┏━━

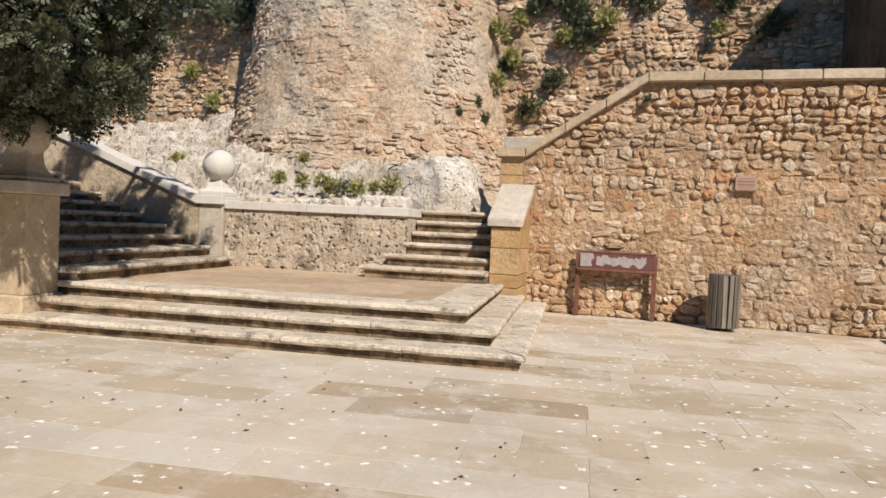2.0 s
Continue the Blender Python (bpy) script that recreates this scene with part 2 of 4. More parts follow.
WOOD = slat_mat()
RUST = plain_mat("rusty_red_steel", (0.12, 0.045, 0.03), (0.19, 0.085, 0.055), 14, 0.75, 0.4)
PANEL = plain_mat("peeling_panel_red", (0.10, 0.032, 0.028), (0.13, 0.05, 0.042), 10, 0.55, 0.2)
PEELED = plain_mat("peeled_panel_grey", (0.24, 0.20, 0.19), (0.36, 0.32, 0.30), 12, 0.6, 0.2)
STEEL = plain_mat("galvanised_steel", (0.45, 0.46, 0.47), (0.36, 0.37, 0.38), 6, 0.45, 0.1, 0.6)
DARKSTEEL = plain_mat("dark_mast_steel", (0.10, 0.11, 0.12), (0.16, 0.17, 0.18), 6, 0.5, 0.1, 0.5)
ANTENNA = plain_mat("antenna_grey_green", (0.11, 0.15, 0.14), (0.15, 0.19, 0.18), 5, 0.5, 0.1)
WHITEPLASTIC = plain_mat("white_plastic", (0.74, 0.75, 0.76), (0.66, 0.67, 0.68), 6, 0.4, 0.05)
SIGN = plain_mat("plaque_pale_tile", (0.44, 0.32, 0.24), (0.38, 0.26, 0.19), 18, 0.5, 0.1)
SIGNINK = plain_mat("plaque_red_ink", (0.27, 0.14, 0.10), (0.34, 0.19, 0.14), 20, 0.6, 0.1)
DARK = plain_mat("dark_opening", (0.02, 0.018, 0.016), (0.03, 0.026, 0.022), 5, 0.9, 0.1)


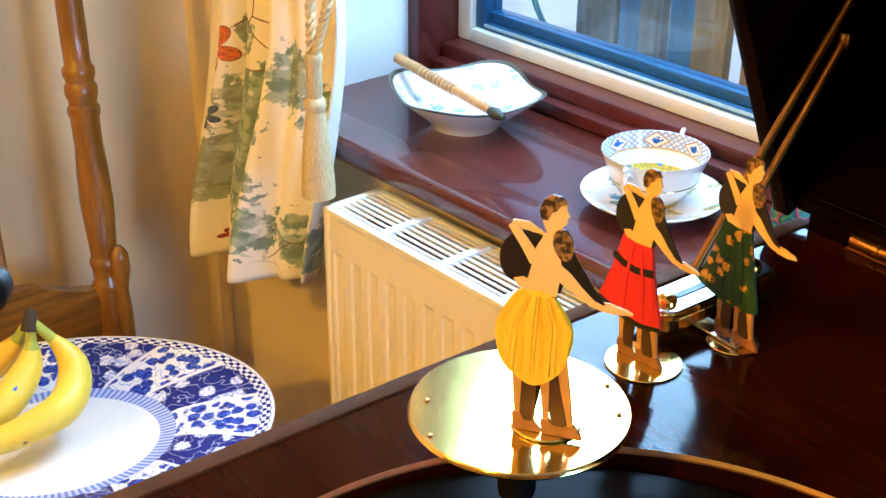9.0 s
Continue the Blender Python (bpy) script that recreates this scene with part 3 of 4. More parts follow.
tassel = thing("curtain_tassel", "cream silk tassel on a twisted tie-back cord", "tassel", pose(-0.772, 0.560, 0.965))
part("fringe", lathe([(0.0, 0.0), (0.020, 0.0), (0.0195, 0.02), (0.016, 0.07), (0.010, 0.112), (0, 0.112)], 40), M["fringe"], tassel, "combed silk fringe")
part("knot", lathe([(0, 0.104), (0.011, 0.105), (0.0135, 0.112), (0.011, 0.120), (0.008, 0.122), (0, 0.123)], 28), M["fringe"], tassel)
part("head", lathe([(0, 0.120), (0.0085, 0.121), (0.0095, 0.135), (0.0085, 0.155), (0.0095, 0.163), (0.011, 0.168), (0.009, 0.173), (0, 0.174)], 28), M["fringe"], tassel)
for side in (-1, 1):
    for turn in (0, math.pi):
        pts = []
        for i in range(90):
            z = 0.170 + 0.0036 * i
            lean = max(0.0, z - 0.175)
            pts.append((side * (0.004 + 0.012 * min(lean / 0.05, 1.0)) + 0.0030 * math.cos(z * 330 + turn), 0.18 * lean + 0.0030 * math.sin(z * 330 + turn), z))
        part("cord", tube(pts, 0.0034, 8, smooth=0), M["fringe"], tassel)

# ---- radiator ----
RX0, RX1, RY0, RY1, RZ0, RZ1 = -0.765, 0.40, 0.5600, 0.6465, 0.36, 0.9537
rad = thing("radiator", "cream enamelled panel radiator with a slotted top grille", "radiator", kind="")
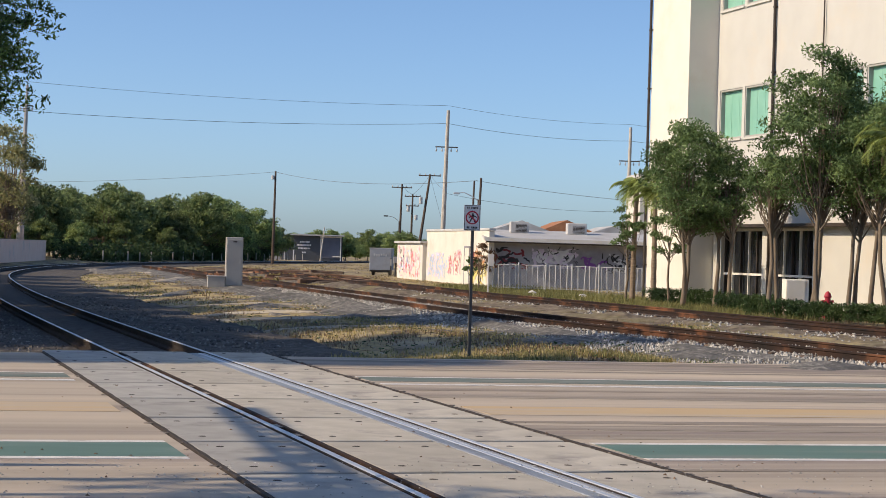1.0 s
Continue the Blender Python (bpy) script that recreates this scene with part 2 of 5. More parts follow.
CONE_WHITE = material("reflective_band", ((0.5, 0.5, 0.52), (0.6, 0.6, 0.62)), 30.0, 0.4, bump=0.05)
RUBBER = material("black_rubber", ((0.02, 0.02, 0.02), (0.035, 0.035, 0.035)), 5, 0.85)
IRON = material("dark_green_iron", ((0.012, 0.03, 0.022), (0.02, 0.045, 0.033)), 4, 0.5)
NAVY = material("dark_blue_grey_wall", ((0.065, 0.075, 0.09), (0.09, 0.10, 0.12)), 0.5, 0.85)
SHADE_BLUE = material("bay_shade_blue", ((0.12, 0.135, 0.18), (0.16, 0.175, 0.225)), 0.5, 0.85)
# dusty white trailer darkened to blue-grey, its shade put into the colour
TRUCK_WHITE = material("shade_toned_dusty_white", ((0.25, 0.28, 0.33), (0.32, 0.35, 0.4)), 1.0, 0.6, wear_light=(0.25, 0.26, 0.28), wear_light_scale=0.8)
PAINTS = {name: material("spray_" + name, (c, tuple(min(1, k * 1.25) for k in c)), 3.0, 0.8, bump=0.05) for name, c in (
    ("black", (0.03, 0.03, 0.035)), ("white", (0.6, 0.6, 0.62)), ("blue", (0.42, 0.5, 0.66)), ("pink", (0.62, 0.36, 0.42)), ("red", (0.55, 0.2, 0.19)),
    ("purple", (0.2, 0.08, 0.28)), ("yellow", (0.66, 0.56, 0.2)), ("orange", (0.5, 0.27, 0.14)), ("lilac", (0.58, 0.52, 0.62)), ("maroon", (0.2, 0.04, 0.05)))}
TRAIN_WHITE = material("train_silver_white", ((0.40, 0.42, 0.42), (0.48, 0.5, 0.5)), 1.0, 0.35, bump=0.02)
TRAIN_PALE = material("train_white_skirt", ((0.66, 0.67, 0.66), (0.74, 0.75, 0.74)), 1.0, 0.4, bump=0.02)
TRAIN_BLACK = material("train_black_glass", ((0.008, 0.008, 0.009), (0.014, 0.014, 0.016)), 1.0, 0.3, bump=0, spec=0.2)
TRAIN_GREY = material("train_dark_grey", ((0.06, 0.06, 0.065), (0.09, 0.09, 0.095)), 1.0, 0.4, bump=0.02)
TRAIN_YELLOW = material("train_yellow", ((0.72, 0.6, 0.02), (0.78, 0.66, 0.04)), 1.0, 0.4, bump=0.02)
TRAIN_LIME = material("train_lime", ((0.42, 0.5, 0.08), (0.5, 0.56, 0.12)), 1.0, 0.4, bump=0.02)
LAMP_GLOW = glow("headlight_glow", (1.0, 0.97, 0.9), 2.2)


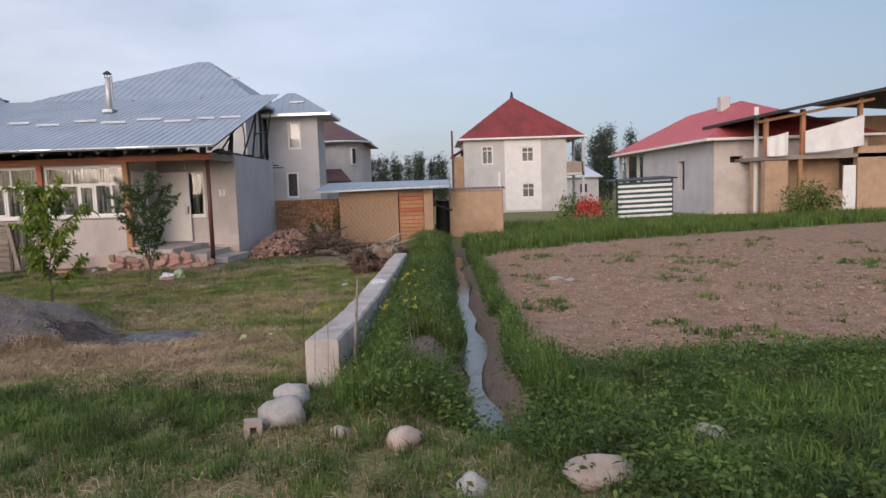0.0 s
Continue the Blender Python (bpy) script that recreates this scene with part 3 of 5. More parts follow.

┗━━

▶ **What the exercise asks**
Each line that contains the string "this" counts once; report how many such lines the entries have, giving only the number.

▶ **Exercise result**
4